What the task requires> Filter out everything except lines holding "Blender".

Dataset entries>
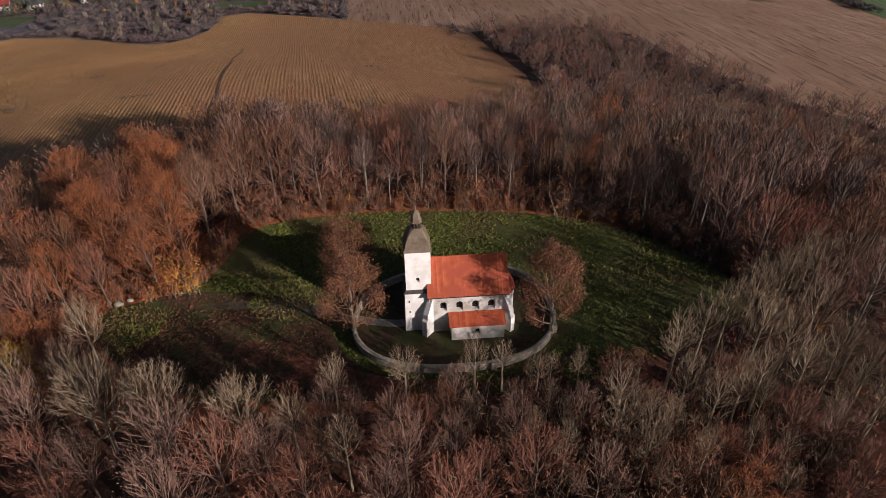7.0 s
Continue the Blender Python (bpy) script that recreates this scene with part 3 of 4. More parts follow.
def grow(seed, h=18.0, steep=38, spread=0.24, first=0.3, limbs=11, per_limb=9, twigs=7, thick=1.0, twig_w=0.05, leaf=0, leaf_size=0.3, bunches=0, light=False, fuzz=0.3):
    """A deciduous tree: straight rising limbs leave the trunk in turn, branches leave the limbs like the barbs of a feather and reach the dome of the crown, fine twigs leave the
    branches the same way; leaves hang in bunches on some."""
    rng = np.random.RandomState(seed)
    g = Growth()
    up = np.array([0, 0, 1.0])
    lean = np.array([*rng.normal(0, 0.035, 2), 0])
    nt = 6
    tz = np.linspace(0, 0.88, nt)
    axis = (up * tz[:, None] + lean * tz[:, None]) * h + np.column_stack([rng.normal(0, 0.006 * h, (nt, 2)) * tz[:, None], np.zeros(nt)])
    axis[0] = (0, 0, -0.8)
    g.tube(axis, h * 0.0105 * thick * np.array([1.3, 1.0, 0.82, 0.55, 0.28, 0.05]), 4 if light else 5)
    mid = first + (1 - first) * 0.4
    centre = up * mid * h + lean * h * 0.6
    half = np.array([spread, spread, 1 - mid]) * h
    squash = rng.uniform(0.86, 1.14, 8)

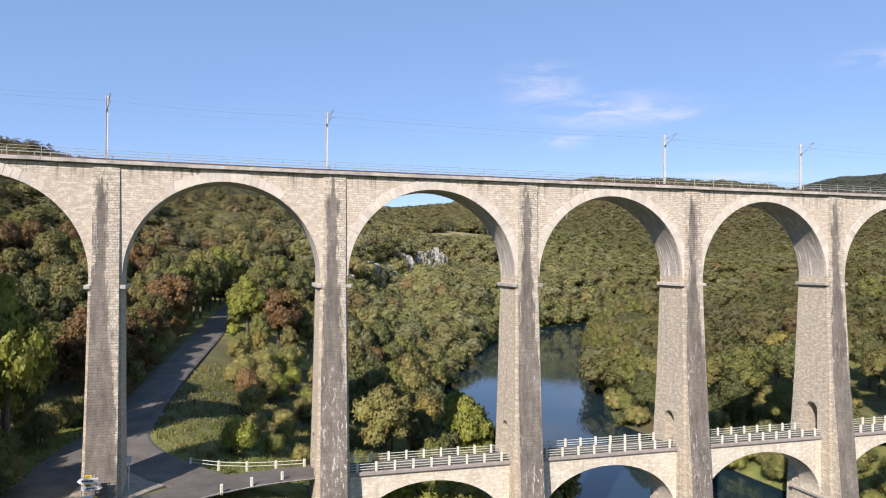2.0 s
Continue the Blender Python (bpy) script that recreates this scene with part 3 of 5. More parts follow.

---

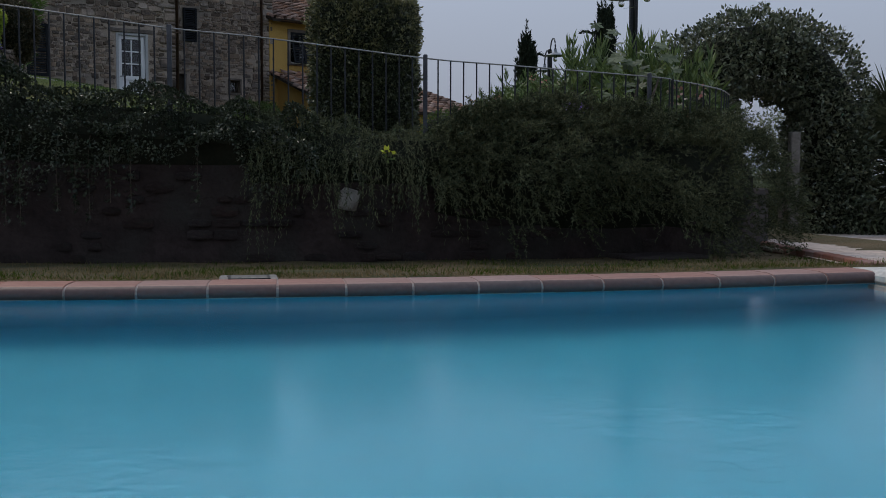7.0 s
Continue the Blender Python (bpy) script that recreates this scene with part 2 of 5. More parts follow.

==

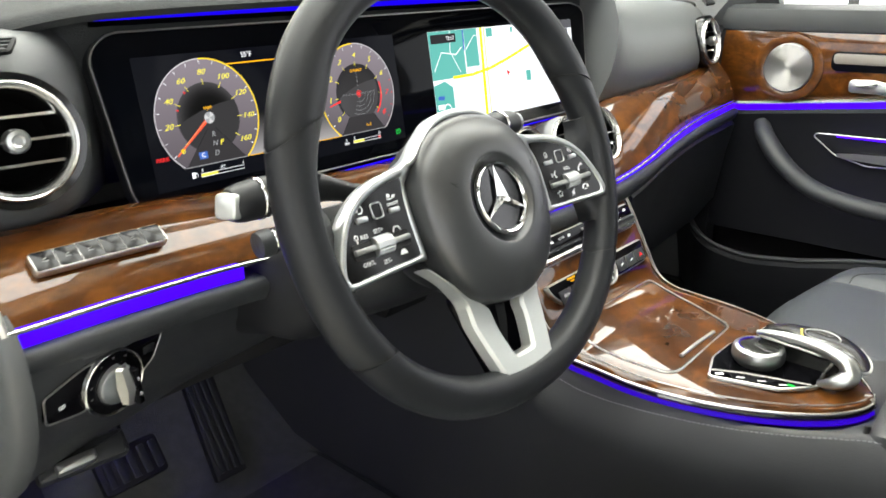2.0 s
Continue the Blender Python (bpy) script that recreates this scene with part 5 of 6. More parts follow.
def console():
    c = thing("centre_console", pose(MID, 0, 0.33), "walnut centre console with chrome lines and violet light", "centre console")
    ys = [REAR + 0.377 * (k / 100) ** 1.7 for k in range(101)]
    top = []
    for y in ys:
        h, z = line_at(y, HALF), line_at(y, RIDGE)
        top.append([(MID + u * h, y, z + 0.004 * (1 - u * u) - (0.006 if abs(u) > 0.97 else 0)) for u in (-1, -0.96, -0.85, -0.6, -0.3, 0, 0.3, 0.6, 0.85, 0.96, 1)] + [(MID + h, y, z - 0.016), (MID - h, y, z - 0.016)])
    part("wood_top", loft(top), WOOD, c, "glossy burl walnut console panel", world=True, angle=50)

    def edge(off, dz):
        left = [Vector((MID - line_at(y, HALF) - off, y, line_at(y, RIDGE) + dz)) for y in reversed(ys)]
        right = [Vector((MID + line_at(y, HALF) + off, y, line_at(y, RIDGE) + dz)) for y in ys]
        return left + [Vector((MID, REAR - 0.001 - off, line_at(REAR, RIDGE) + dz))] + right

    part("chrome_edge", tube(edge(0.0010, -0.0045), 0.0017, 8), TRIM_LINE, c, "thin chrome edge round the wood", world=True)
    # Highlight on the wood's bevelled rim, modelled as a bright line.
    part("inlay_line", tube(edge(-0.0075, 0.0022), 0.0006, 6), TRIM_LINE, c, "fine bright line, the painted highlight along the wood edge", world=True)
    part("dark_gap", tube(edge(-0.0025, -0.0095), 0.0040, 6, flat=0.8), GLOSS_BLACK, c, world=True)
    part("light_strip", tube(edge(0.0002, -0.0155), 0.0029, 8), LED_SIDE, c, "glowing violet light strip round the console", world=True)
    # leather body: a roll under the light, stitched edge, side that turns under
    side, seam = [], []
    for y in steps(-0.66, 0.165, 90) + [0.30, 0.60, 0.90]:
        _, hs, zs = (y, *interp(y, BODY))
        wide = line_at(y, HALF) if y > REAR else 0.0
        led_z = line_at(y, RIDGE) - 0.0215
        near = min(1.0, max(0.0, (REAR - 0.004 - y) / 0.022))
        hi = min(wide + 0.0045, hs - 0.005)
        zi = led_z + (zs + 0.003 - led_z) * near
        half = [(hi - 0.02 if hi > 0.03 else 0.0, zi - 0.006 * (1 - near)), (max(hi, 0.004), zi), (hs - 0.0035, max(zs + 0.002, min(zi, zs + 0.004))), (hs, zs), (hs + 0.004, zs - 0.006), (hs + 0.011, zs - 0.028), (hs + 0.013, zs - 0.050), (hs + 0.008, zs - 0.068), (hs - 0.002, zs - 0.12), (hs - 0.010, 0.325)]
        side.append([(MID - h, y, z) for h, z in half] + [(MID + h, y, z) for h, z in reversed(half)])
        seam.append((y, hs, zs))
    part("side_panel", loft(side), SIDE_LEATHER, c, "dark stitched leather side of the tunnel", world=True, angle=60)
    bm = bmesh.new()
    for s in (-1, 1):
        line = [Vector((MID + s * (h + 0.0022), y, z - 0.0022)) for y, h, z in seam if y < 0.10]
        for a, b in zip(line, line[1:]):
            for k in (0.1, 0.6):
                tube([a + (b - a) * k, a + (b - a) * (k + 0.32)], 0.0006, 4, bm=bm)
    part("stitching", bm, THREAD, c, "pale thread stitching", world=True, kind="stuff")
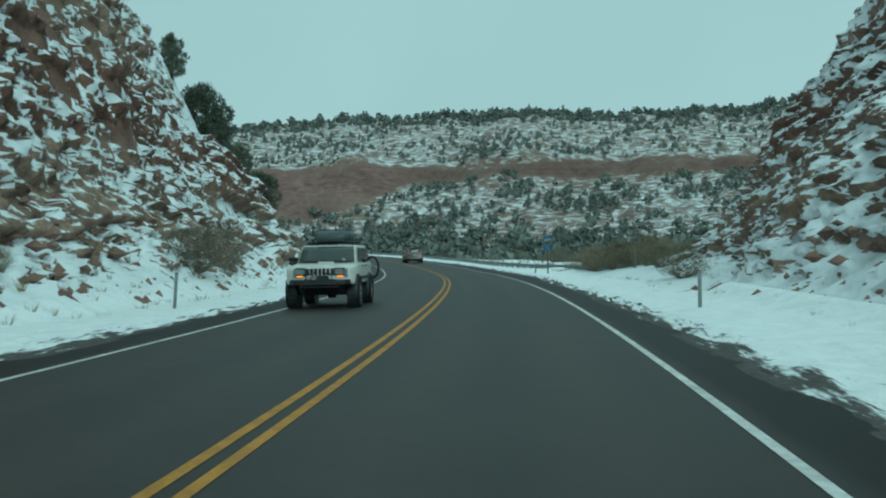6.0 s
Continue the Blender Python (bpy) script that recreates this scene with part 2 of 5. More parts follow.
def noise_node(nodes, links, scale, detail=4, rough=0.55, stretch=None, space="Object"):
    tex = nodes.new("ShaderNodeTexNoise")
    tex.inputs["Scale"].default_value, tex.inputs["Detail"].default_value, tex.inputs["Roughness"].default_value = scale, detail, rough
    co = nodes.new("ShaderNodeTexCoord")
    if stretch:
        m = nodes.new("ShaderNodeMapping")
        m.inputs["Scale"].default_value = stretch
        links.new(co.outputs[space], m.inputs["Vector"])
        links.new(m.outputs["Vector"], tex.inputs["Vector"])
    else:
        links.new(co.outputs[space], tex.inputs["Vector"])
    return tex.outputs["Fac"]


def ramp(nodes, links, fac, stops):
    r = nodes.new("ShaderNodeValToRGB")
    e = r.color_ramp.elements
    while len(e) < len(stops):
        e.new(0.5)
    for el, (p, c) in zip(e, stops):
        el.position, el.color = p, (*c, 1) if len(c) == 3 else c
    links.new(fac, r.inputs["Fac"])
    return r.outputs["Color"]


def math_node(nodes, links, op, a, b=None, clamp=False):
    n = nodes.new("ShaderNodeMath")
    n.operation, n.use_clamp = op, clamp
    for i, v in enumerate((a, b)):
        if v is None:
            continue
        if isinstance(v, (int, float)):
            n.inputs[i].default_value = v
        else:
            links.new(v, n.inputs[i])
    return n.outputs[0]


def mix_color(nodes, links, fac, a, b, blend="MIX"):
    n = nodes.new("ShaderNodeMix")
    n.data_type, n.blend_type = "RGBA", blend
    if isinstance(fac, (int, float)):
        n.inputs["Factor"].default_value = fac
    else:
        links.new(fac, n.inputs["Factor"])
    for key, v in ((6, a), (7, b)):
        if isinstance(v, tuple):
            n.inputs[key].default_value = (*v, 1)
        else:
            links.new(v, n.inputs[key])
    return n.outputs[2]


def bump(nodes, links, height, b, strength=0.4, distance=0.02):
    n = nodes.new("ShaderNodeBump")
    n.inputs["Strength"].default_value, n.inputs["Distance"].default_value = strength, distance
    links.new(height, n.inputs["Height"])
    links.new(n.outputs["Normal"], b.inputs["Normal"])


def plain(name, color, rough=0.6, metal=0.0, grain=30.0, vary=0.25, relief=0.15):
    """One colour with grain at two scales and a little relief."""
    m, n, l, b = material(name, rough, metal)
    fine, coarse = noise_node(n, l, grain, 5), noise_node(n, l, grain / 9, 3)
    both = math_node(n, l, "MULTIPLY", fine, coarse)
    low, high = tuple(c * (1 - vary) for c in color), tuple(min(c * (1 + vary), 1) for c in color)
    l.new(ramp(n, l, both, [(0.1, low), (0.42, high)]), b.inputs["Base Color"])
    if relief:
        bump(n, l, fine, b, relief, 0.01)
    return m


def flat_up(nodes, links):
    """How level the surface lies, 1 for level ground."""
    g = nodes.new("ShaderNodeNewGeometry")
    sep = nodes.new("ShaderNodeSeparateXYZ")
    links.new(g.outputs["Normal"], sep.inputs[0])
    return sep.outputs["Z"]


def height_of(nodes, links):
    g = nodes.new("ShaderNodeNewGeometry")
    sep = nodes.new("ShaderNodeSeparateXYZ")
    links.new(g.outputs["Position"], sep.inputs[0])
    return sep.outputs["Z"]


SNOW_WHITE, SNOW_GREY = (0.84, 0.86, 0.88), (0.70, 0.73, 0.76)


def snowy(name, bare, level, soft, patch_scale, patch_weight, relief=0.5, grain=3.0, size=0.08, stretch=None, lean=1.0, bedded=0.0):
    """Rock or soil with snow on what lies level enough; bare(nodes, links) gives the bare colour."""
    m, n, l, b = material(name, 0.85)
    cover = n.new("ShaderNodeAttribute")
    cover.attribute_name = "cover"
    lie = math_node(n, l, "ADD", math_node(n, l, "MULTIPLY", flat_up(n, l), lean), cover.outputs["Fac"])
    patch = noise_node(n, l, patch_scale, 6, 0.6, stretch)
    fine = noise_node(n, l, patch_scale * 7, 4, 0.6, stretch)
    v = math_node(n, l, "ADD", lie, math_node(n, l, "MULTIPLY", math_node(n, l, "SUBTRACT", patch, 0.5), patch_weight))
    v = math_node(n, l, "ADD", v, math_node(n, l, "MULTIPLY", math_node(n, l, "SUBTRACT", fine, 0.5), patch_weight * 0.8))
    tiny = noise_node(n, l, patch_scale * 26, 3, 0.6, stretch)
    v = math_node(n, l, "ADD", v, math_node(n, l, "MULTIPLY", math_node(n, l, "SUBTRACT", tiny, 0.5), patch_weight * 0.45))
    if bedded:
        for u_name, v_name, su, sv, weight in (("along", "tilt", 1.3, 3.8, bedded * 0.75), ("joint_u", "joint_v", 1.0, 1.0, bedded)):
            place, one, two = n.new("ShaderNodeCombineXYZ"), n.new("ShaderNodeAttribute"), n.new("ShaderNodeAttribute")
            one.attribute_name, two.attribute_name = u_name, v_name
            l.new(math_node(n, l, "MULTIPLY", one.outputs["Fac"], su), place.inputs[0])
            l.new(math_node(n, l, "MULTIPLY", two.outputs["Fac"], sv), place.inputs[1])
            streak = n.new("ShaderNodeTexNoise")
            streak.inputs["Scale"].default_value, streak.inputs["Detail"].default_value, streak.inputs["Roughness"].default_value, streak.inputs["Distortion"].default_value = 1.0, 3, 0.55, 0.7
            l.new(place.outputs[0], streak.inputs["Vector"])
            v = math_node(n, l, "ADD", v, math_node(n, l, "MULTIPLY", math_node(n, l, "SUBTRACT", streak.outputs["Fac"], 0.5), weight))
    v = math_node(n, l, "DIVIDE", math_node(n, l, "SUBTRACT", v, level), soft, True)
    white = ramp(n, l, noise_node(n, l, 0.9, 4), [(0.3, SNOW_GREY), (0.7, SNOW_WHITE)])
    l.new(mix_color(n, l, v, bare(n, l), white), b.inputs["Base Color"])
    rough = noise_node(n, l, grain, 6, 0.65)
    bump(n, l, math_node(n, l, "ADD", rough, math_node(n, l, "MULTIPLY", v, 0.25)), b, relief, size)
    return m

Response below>
Continue the Blender Python (bpy) script that recreates this scene with part 3 of 4. More parts follow.
Continue the Blender Python (bpy) script that recreates this scene with part 3 of 5. More parts follow.
Continue the Blender Python (bpy) script that recreates this scene with part 2 of 5. More parts follow.
Continue the Blender Python (bpy) script that recreates this scene with part 5 of 6. More parts follow.
Continue the Blender Python (bpy) script that recreates this scene with part 2 of 5. More parts follow.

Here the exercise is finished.